### PROBLEM STATEMENT
Output all the entries word for word. Omit the pictures.

[Scripts that build animated scenes]
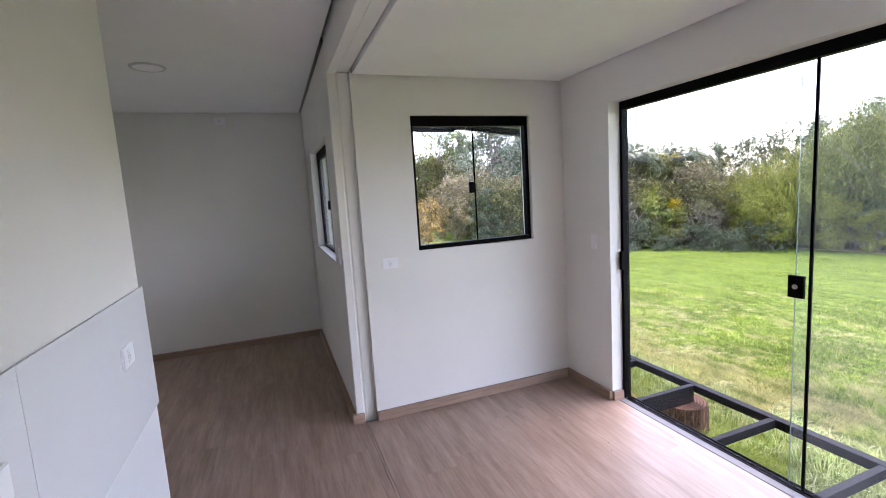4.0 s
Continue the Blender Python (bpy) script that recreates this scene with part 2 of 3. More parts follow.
def grooved_post(outline, z0, z1):
    """A plan outline drawn up from z0 to z1."""
    bm = bmesh.new()
    low, top = ([bm.verts.new((x, y, z)) for x, y in outline] for z in (z0, z1))
    for i in range(len(outline)):
        k = (i + 1) % len(outline)
        bm.faces.new((low[i], low[k], top[k], top[i]))
    bm.faces.new(low[::-1])
    bm.faces.new(top)
    return bm


groove = [(0.441 + 0.028 * u / 14, 3.0855 + 0.0045 * (1 - math.cos(math.pi * min(1.0, u / 7))) - 0.0025 * (1 - math.cos(math.pi * max(0.0, u / 7 - 1)))) for u in range(15)]
structure("post", grooved_post([(0.393, 3.0995), (0.393, 3.089), (0.394, 3.0865), (0.3965, 3.0855)] + groove + [(0.5428, 3.0895), (0.5428, 3.0995)], 0.0, 2.54), STEEL_WHITE, "white painted steel post with a soft groove", "post")
structure("floor_joint", boxes((0.444, 0.458, Y_S, 3.09, -0.013, 0.003), bevel=0.001), SKIRT_Y, "narrow joint strip between the two floors", "trim")
structure("floor_gap", boxes((0.4583, 0.4635, Y_S, 3.09, -0.013, -0.0015)), STRIP_GREY, "dark joint beside the floor strip", "trim")
# grey paints in the shade of the recess round the ceilings
GAP_SHADE = painted("gap_painted_shade", (0.34, 0.33, 0.31), 0.6)
G = 0.034


def shadow_gap(x0, x1, y0, y1, z, label):
    structure("trim", boxes((x0, x1, y0, y1, z + 0.015, z + 0.05)), GAP_SHADE, label, "trim")


for x0, x1, y0, y1 in ((0.556, X_E, Y_N - G, Y_N), (0.556, X_E, Y_S, Y_S + G), (X_E - G, X_E, Y_S + G, Y_N - G)):
    shadow_gap(x0, x1, y0, y1, H1, "shadow-gap profile round the front ceiling, recess shade painted in grey")
for x0, x1, y0, y1 in ((X_W, X_P, Y_N2 - G, Y_N2), (X_W, X_W + G, Y_K + G, Y_N2 - G), (X_P - G + 0.004, X_P, 3.1, Y_N2 - G), (X_K, X_K + G, Y_S, Y_K + G), (X_W, X_K, Y_K, Y_K + G)):
    shadow_gap(x0, x1, y0, y1, H2, "shadow-gap profile round the back ceiling, recess shade painted in grey")


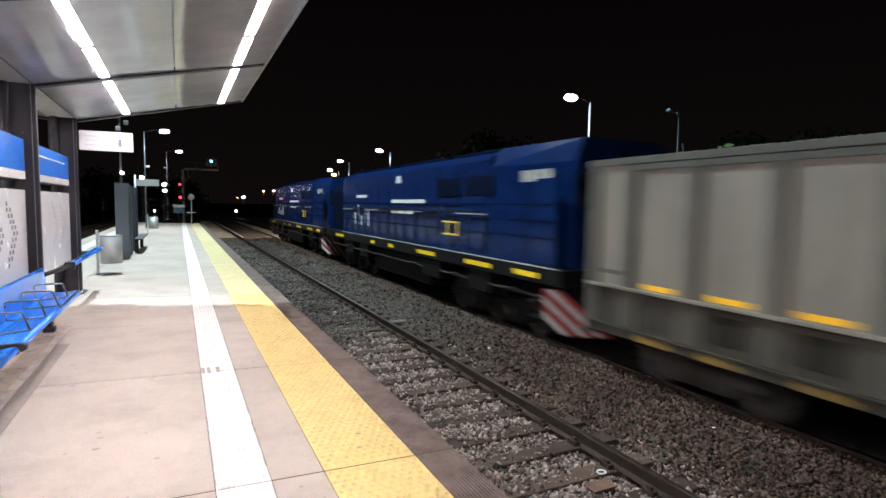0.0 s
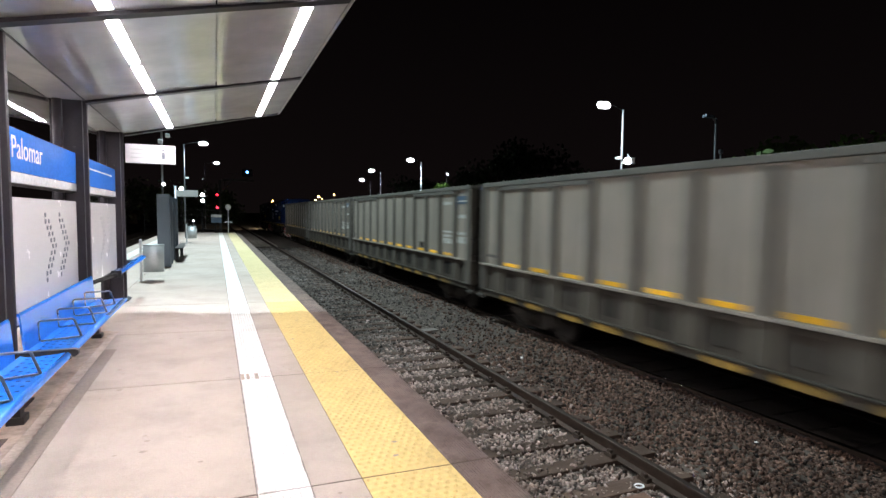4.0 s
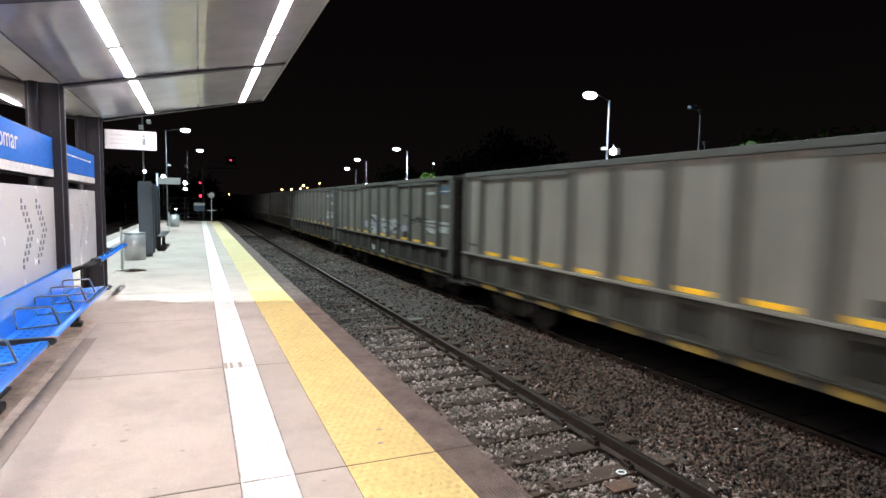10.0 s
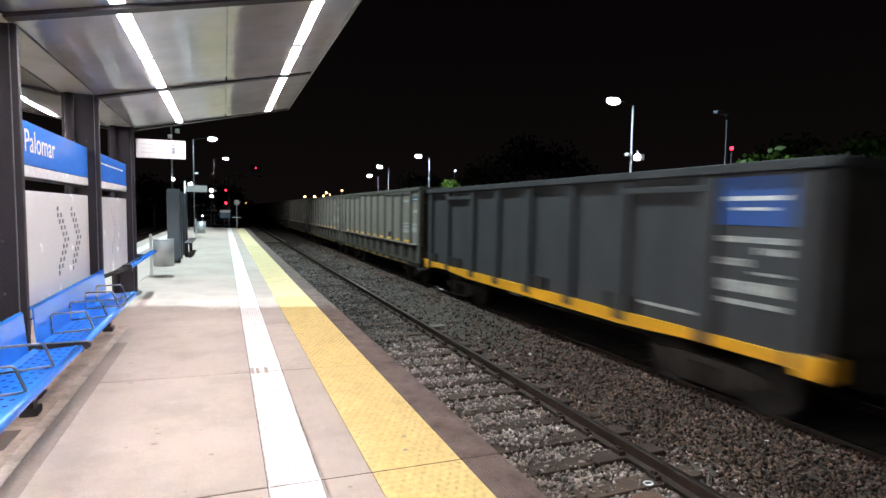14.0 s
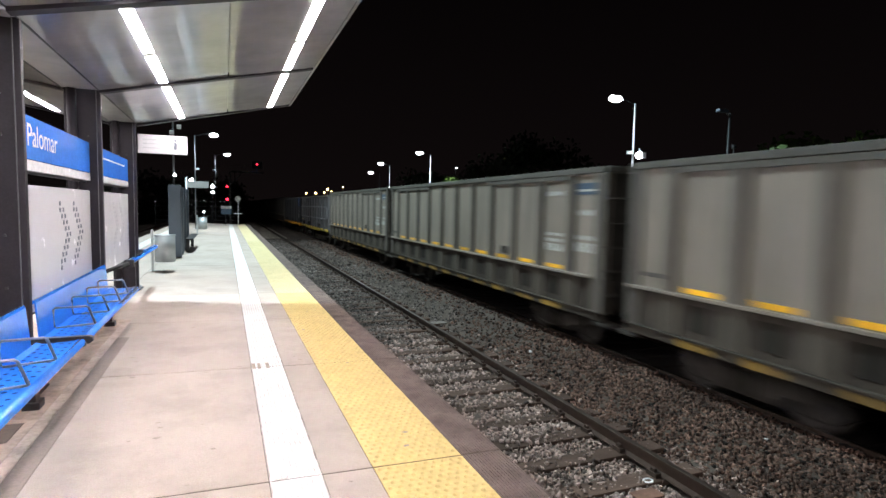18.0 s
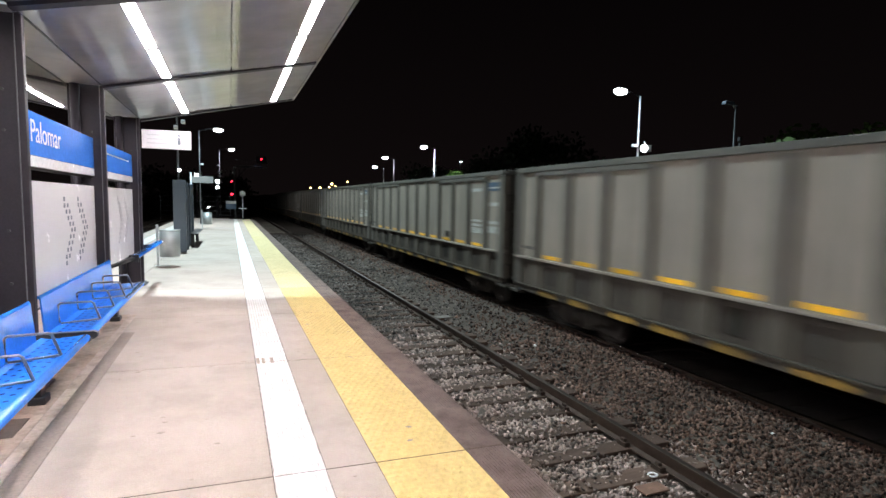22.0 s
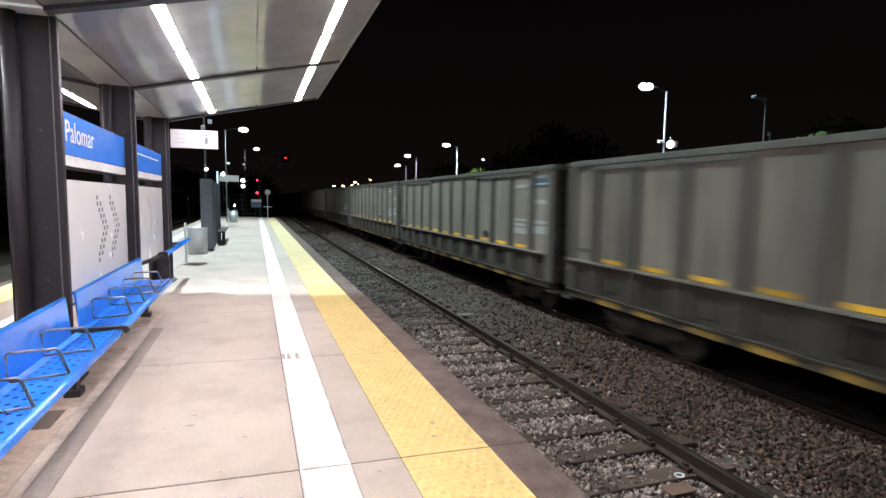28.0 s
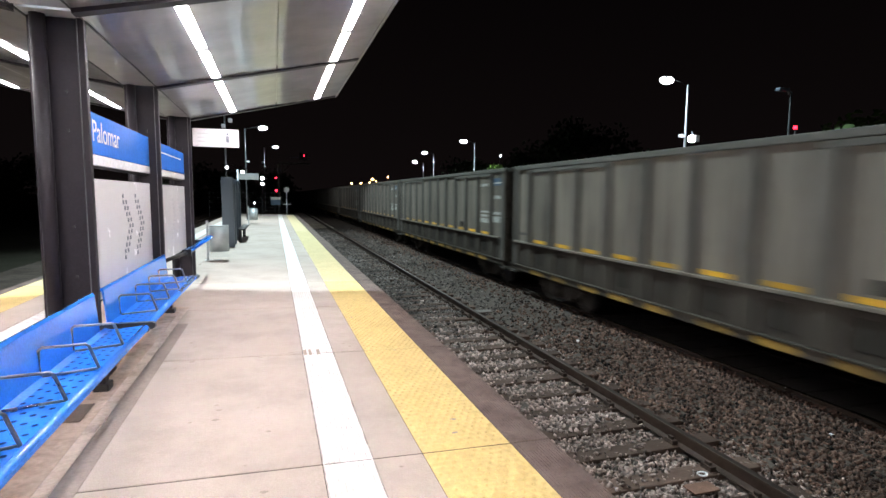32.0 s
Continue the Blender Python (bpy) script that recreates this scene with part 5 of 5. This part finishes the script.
for y0, y1, z0, z1, mat in ((-10.88, -10.72, 0.66, 1.26, SLOT), (-11.6, -10.9, 1.14, 1.26, UNDER), (-11.45, -10.95, 0.66, 0.77, UNDER), (-11.55, -10.92, 0.80, 1.11, MARK_DIM), (-12.12, -12.0, 0.98, 1.32, UNDER),
                            (-12.95, -12.2, 1.22, 1.30, SLOT), (-12.5, -12.3, 0.90, 1.18, SLOT), (-12.9, -12.55, 0.94, 1.06, UNDER), (-13.55, -13.05, 1.25, 1.34, UNDER), (-13.5, -13.34, 0.95, 1.01, UNDER),
                            (-8.25, -7.48, 0.58, 0.80, MARK_FADED_BLUE), (-9.2, -8.85, 0.66, 0.88, MARK_FADED_BLUE), (-7.1, -6.15, 0.66, 0.74, UNDER), (-6.9, -6.75, 0.64, 0.92, UNDER), (-6.45, -6.3, 0.72, 0.92, UNDER)):
    patch_shape(marked, y0, y1, z0, z1, mat, int(-y0 * 100), "stencil_mark")


# ---- small things by the track ----
def small_things():
    ring = thing("tin_lid", (4.06, 4.25, -1.165), "small white ring-shaped tin lid on the ballast", "litter")
    pts = [(0.05 * math.cos(a), 0.04 * math.sin(a), 0.012) for a in np.linspace(0, 2 * math.pi, 21)]
    part("rim", tube(pts, 0.011, 6), SIGN_WHITE, ring)
    plate = thing("rusty_plate", (3.86, 4.02, -1.155), "rusty brown flat plate lying beside the rail", "plate")
    part("sheet", box(-0.17, 0.13, -0.085, 0.085, 0, 0.016, 0.004), RUST_PLATE, plate)
    for x, y, z in ((6.10, 4.46, -1.06 + up(6.1)), (5.5, 9.0, -1.09 + up(5.5))):
        bm = bmesh.new()
        bmesh.ops.create_icosphere(bm, subdivisions=1, radius=0.035)
        for v in bm.verts:
            v.co *= random.uniform(0.7, 1.2)
        bmesh.ops.translate(bm, vec=(x, y, z), verts=bm.verts)
        whole("white_stone", bm, SIGN_WHITE, "single white stone on the ballast", "stone", "white stones")
    slab = thing("concrete_slab", (5.0, 12.25, -1.17), "flat pale concrete slab lying in the ballast", "slab")
    part("slab", box(-0.45, 0.0, -0.16, 0.10, 0, 0.035, 0.01), SLAB_GREY, slab)


small_things()


def motions():
    # the signal falls from clear to stop once the engines have passed it
    swing = ((0, 0), (4.2, 0), (4.4, -20), (4.7, -60), (4.9, -80), (32, -80))
    walk(SIGNAL_VANE, [(t, pose(0, 0, 0.61, 0, a, 0)) for t, a in swing])
    # one turn in three seconds, facing the platform at two seconds
    facing = -50
    walk(BEACON_DOME, [(k * 0.5, pose(0, 0, 3.99, 0, 0, facing + 60 * (k - 4))) for k in range(65)])
    for car, shift, lift in CARS:
        walk(car, [(t, pose(TRAIN_TRACK, train_front(t) + shift, up(TRAIN_TRACK) + lift)) for t in range(0, 33, 2)])


motions()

### RESPONSE
4.0 s
Continue the Blender Python (bpy) script that recreates this scene with part 2 of 3. More parts follow.
def grooved_post(outline, z0, z1):
    """A plan outline drawn up from z0 to z1."""
    bm = bmesh.new()
    low, top = ([bm.verts.new((x, y, z)) for x, y in outline] for z in (z0, z1))
    for i in range(len(outline)):
        k = (i + 1) % len(outline)
        bm.faces.new((low[i], low[k], top[k], top[i]))
    bm.faces.new(low[::-1])
    bm.faces.new(top)
    return bm


groove = [(0.441 + 0.028 * u / 14, 3.0855 + 0.0045 * (1 - math.cos(math.pi * min(1.0, u / 7))) - 0.0025 * (1 - math.cos(math.pi * max(0.0, u / 7 - 1)))) for u in range(15)]
structure("post", grooved_post([(0.393, 3.0995), (0.393, 3.089), (0.394, 3.0865), (0.3965, 3.0855)] + groove + [(0.5428, 3.0895), (0.5428, 3.0995)], 0.0, 2.54), STEEL_WHITE, "white painted steel post with a soft groove", "post")
structure("floor_joint", boxes((0.444, 0.458, Y_S, 3.09, -0.013, 0.003), bevel=0.001), SKIRT_Y, "narrow joint strip between the two floors", "trim")
structure("floor_gap", boxes((0.4583, 0.4635, Y_S, 3.09, -0.013, -0.0015)), STRIP_GREY, "dark joint beside the floor strip", "trim")
# grey paints in the shade of the recess round the ceilings
GAP_SHADE = painted("gap_painted_shade", (0.34, 0.33, 0.31), 0.6)
G = 0.034


def shadow_gap(x0, x1, y0, y1, z, label):
    structure("trim", boxes((x0, x1, y0, y1, z + 0.015, z + 0.05)), GAP_SHADE, label, "trim")


for x0, x1, y0, y1 in ((0.556, X_E, Y_N - G, Y_N), (0.556, X_E, Y_S, Y_S + G), (X_E - G, X_E, Y_S + G, Y_N - G)):
    shadow_gap(x0, x1, y0, y1, H1, "shadow-gap profile round the front ceiling, recess shade painted in grey")
for x0, x1, y0, y1 in ((X_W, X_P, Y_N2 - G, Y_N2), (X_W, X_W + G, Y_K + G, Y_N2 - G), (X_P - G + 0.004, X_P, 3.1, Y_N2 - G), (X_K, X_K + G, Y_S, Y_K + G), (X_W, X_K, Y_K, Y_K + G)):
    shadow_gap(x0, x1, y0, y1, H2, "shadow-gap profile round the back ceiling, recess shade painted in grey")


0.0 s
4.0 s
10.0 s
14.0 s
18.0 s
22.0 s
28.0 s
32.0 s
Continue the Blender Python (bpy) script that recreates this scene with part 5 of 5. This part finishes the script.
for y0, y1, z0, z1, mat in ((-10.88, -10.72, 0.66, 1.26, SLOT), (-11.6, -10.9, 1.14, 1.26, UNDER), (-11.45, -10.95, 0.66, 0.77, UNDER), (-11.55, -10.92, 0.80, 1.11, MARK_DIM), (-12.12, -12.0, 0.98, 1.32, UNDER),
                            (-12.95, -12.2, 1.22, 1.30, SLOT), (-12.5, -12.3, 0.90, 1.18, SLOT), (-12.9, -12.55, 0.94, 1.06, UNDER), (-13.55, -13.05, 1.25, 1.34, UNDER), (-13.5, -13.34, 0.95, 1.01, UNDER),
                            (-8.25, -7.48, 0.58, 0.80, MARK_FADED_BLUE), (-9.2, -8.85, 0.66, 0.88, MARK_FADED_BLUE), (-7.1, -6.15, 0.66, 0.74, UNDER), (-6.9, -6.75, 0.64, 0.92, UNDER), (-6.45, -6.3, 0.72, 0.92, UNDER)):
    patch_shape(marked, y0, y1, z0, z1, mat, int(-y0 * 100), "stencil_mark")


# ---- small things by the track ----
def small_things():
    ring = thing("tin_lid", (4.06, 4.25, -1.165), "small white ring-shaped tin lid on the ballast", "litter")
    pts = [(0.05 * math.cos(a), 0.04 * math.sin(a), 0.012) for a in np.linspace(0, 2 * math.pi, 21)]
    part("rim", tube(pts, 0.011, 6), SIGN_WHITE, ring)
    plate = thing("rusty_plate", (3.86, 4.02, -1.155), "rusty brown flat plate lying beside the rail", "plate")
    part("sheet", box(-0.17, 0.13, -0.085, 0.085, 0, 0.016, 0.004), RUST_PLATE, plate)
    for x, y, z in ((6.10, 4.46, -1.06 + up(6.1)), (5.5, 9.0, -1.09 + up(5.5))):
        bm = bmesh.new()
        bmesh.ops.create_icosphere(bm, subdivisions=1, radius=0.035)
        for v in bm.verts:
            v.co *= random.uniform(0.7, 1.2)
        bmesh.ops.translate(bm, vec=(x, y, z), verts=bm.verts)
        whole("white_stone", bm, SIGN_WHITE, "single white stone on the ballast", "stone", "white stones")
    slab = thing("concrete_slab", (5.0, 12.25, -1.17), "flat pale concrete slab lying in the ballast", "slab")
    part("slab", box(-0.45, 0.0, -0.16, 0.10, 0, 0.035, 0.01), SLAB_GREY, slab)


small_things()


def motions():
    # the signal falls from clear to stop once the engines have passed it
    swing = ((0, 0), (4.2, 0), (4.4, -20), (4.7, -60), (4.9, -80), (32, -80))
    walk(SIGNAL_VANE, [(t, pose(0, 0, 0.61, 0, a, 0)) for t, a in swing])
    # one turn in three seconds, facing the platform at two seconds
    facing = -50
    walk(BEACON_DOME, [(k * 0.5, pose(0, 0, 3.99, 0, 0, facing + 60 * (k - 4))) for k in range(65)])
    for car, shift, lift in CARS:
        walk(car, [(t, pose(TRAIN_TRACK, train_front(t) + shift, up(TRAIN_TRACK) + lift)) for t in range(0, 33, 2)])


motions()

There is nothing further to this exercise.